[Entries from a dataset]

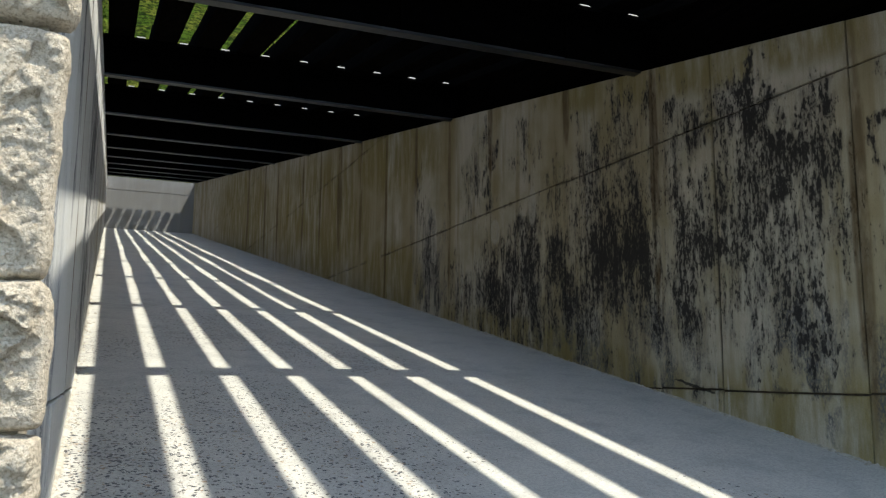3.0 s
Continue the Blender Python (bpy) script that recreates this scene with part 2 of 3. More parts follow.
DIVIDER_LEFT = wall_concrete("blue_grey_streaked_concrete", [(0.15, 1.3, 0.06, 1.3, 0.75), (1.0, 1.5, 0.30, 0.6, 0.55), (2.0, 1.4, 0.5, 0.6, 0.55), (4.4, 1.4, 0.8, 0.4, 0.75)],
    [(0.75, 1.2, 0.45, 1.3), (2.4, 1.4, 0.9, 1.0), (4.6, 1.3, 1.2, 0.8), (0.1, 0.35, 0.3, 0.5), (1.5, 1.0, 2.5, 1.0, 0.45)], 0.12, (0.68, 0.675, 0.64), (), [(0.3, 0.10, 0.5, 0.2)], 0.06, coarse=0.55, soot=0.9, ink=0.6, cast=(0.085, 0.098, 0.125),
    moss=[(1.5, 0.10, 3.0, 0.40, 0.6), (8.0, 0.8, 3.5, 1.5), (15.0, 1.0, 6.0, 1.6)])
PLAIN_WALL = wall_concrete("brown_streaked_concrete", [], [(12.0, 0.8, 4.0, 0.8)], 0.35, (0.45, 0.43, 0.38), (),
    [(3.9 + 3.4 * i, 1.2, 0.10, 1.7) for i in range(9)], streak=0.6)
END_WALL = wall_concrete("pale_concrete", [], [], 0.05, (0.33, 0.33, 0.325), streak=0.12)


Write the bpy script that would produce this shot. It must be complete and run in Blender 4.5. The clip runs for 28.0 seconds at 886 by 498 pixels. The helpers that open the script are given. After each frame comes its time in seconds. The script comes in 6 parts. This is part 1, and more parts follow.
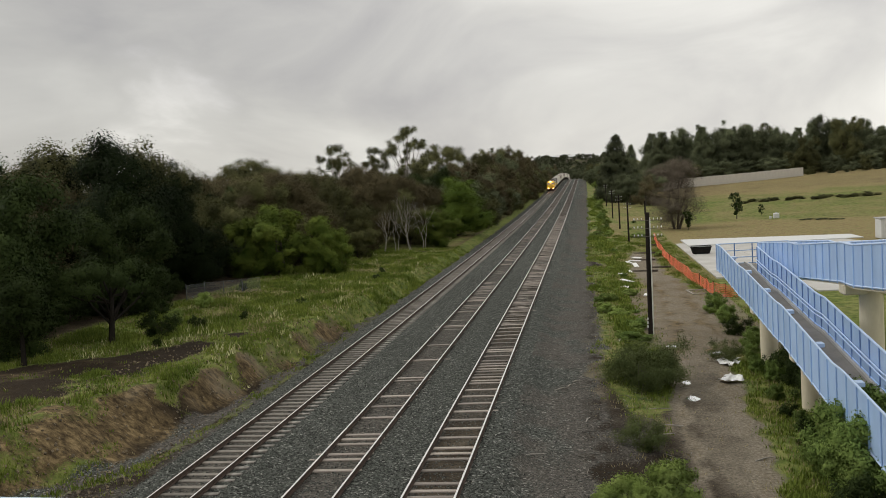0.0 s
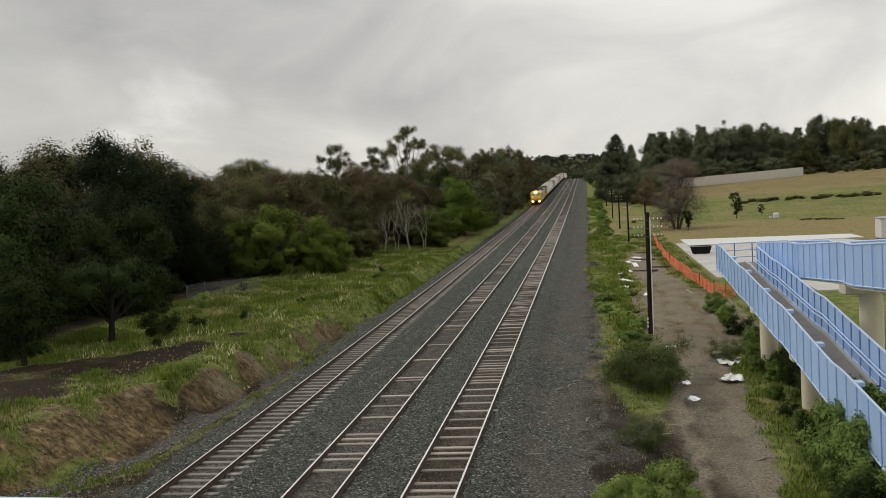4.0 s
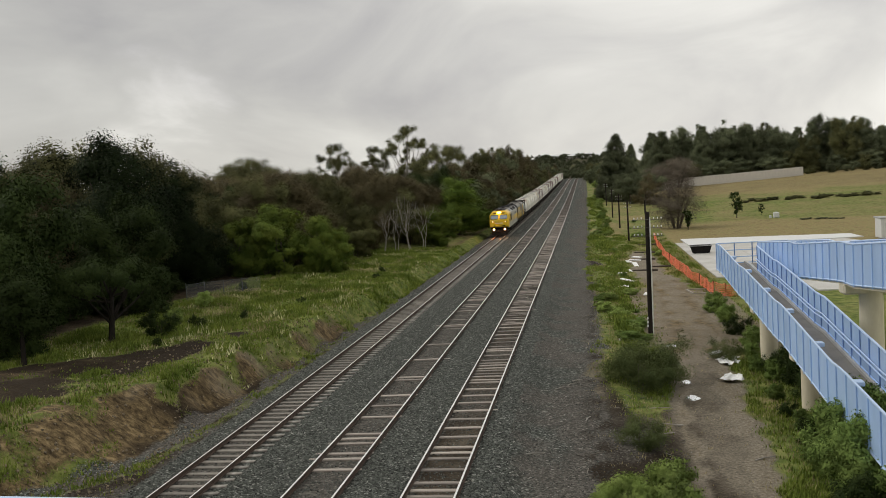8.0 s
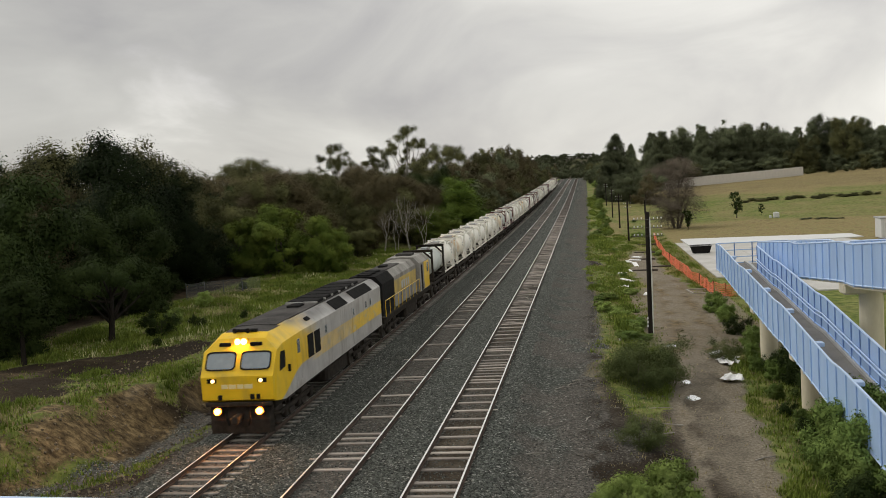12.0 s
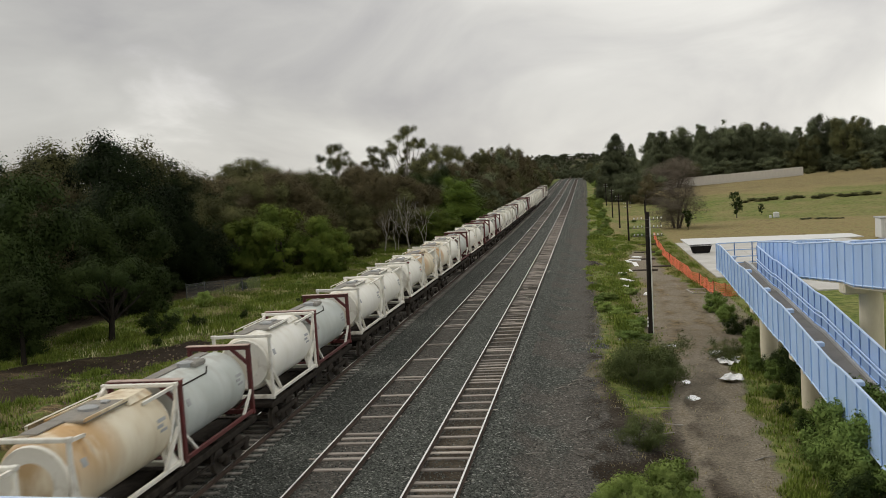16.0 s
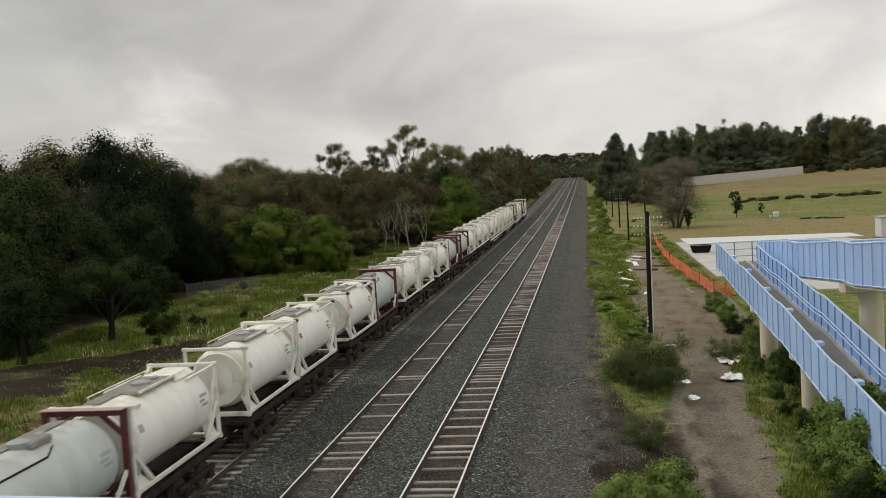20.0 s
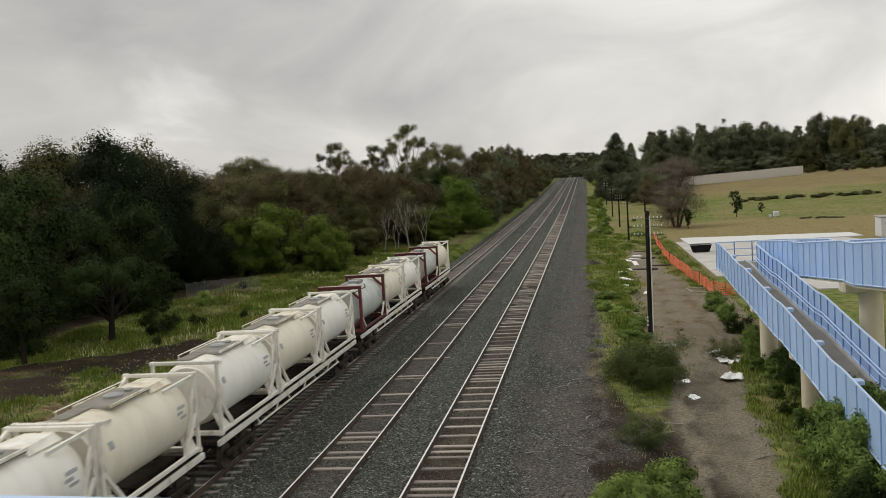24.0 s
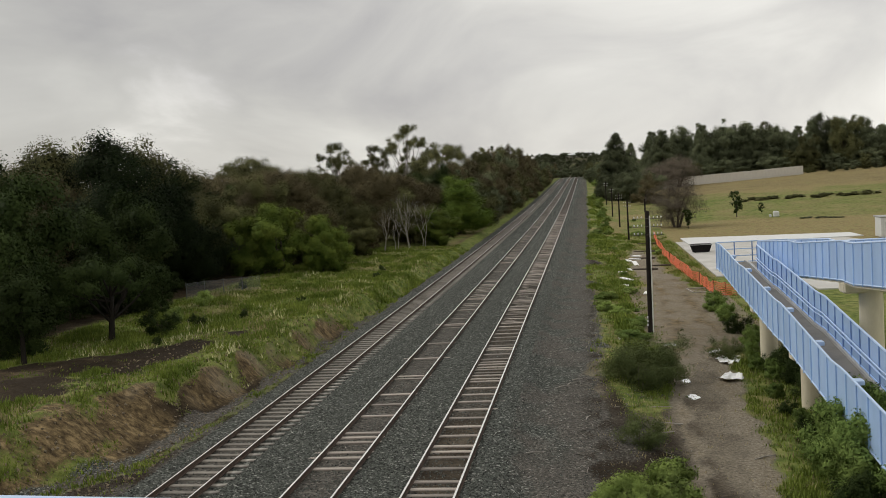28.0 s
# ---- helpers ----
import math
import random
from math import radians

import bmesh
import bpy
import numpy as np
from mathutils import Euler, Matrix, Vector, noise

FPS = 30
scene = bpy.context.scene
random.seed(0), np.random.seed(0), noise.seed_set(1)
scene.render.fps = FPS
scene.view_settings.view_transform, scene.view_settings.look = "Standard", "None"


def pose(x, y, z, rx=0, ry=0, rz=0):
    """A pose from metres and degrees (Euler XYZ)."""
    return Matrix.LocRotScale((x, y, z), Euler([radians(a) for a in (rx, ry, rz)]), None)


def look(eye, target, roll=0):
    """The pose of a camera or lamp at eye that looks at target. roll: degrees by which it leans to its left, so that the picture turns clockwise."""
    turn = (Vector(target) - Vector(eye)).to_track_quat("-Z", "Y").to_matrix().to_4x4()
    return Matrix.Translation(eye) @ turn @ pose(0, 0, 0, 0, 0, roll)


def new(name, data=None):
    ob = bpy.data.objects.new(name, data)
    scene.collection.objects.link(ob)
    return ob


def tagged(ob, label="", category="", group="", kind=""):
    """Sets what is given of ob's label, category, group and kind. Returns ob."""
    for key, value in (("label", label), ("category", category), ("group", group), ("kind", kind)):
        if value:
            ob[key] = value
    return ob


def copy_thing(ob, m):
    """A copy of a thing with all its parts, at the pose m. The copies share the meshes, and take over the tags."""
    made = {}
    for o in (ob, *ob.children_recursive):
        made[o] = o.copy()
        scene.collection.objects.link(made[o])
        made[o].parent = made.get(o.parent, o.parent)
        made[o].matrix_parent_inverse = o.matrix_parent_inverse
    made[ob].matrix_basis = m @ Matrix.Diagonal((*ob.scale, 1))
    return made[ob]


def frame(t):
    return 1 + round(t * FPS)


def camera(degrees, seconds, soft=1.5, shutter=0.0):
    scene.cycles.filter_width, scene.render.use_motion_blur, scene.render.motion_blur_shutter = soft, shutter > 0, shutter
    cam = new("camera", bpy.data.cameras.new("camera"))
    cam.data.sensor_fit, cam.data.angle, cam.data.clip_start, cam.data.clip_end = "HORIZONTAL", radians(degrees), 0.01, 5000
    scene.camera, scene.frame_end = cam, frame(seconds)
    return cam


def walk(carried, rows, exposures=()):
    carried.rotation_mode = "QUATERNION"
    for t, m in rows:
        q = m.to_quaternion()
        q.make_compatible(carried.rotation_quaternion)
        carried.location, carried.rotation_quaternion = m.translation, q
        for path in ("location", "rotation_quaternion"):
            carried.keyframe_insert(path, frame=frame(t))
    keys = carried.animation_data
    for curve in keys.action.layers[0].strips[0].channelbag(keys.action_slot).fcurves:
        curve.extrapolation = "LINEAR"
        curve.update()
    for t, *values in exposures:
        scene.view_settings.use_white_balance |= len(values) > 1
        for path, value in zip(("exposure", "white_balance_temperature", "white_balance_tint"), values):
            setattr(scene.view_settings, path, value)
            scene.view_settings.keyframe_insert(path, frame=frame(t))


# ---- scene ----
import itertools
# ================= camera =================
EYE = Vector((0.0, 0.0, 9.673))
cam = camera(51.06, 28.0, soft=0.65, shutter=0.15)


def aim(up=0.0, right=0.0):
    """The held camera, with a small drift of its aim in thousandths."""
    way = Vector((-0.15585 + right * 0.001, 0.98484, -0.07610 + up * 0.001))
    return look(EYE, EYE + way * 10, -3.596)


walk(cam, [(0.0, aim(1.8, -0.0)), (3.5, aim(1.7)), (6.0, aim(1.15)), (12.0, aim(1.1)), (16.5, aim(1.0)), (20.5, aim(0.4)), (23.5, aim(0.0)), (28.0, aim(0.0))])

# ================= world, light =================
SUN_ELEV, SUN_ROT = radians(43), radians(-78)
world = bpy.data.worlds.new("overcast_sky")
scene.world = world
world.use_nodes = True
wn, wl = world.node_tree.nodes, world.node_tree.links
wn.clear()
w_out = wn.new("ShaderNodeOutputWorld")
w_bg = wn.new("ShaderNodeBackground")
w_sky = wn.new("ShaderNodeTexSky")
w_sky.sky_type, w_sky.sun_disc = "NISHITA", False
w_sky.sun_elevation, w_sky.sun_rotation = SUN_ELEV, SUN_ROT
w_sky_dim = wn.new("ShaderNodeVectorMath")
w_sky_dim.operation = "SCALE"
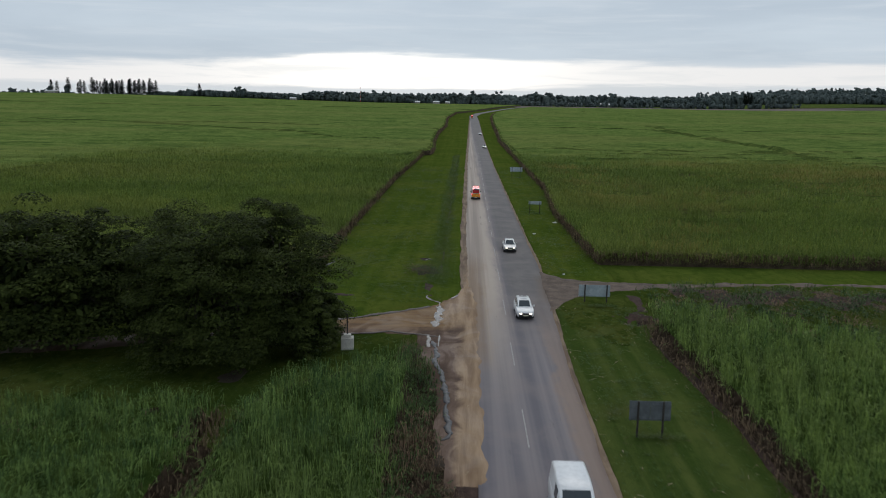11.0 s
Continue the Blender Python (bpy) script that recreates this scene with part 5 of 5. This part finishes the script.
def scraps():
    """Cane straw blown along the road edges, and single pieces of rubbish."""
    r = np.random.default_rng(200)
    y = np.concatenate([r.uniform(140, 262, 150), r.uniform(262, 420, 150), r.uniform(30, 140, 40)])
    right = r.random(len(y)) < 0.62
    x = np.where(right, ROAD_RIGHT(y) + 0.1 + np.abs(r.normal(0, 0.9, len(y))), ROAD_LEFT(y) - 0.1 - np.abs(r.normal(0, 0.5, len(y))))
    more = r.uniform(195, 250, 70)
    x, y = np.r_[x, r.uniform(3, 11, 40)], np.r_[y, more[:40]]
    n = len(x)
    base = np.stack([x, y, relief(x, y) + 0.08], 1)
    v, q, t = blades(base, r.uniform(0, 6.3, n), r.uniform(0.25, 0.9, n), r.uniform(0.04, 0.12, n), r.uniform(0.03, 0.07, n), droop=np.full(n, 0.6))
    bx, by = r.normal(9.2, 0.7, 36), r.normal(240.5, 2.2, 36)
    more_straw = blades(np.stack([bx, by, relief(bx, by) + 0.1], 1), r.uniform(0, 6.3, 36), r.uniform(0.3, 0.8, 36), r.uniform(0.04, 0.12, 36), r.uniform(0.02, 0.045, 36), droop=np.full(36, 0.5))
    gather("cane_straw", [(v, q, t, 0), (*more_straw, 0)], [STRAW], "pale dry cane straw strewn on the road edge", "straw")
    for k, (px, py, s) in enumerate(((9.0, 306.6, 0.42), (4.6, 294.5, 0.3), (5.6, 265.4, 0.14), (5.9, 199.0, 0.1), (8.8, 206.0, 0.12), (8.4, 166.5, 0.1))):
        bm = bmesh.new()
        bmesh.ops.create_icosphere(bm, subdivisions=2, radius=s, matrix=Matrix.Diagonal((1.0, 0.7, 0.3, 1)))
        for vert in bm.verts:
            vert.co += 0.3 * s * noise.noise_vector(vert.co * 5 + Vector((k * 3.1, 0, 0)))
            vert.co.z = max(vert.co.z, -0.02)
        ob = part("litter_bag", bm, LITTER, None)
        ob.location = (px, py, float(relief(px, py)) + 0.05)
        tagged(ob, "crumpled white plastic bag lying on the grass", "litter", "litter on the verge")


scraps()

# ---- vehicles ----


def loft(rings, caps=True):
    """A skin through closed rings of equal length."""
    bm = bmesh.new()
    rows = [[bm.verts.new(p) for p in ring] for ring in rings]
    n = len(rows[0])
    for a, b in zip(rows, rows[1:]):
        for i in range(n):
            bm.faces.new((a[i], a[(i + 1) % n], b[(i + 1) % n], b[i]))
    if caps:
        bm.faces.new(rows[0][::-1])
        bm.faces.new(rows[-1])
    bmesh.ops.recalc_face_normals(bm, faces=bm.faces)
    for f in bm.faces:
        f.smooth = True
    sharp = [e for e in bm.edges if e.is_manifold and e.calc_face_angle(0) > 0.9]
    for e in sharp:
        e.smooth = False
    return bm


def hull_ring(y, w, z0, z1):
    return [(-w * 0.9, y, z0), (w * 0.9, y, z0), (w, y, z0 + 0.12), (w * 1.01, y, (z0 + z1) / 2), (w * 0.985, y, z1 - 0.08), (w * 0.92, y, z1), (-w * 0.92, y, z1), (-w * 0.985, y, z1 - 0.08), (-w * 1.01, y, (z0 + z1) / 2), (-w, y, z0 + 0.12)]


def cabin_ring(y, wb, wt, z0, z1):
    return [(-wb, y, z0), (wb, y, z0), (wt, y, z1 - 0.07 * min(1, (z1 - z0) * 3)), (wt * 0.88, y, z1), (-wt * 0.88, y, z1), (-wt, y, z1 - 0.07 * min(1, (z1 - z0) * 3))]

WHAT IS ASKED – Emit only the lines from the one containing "return Matrix.LocRotScale((x, y, z), Euler([radians(a)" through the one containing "q.make_compatible(carried.rotation_quaternion)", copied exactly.

EXERCISE OUTPUT –
    return Matrix.LocRotScale((x, y, z), Euler([radians(a) for a in (rx, ry, rz)]), None)


def look(eye, target, roll=0):
    """The pose of a camera or lamp at eye that looks at target. roll: degrees by which it leans to its left, so that the picture turns clockwise."""
    turn = (Vector(target) - Vector(eye)).to_track_quat("-Z", "Y").to_matrix().to_4x4()
    return Matrix.Translation(eye) @ turn @ pose(0, 0, 0, 0, 0, roll)


def new(name, data=None):
    ob = bpy.data.objects.new(name, data)
    scene.collection.objects.link(ob)
    return ob


def tagged(ob, label="", category="", group="", kind=""):
    """Sets what is given of ob's label, category, group and kind. Returns ob."""
    for key, value in (("label", label), ("category", category), ("group", group), ("kind", kind)):
        if value:
            ob[key] = value
    return ob


def copy_thing(ob, m):
    """A copy of a thing with all its parts, at the pose m. The copies share the meshes, and take over the tags."""
    made = {}
    for o in (ob, *ob.children_recursive):
        made[o] = o.copy()
        scene.collection.objects.link(made[o])
        made[o].parent = made.get(o.parent, o.parent)
        made[o].matrix_parent_inverse = o.matrix_parent_inverse
    made[ob].matrix_basis = m @ Matrix.Diagonal((*ob.scale, 1))
    return made[ob]


def frame(t):
    return 1 + round(t * FPS)


def camera(degrees, seconds, soft=1.5, shutter=0.0):
    scene.cycles.filter_width, scene.render.use_motion_blur, scene.render.motion_blur_shutter = soft, shutter > 0, shutter
    cam = new("camera", bpy.data.cameras.new("camera"))
    cam.data.sensor_fit, cam.data.angle, cam.data.clip_start, cam.data.clip_end = "HORIZONTAL", radians(degrees), 0.01, 5000
    scene.camera, scene.frame_end = cam, frame(seconds)
    return cam


def walk(carried, rows, exposures=()):
    carried.rotation_mode = "QUATERNION"
    for t, m in rows:
        q = m.to_quaternion()
        q.make_compatible(carried.rotation_quaternion)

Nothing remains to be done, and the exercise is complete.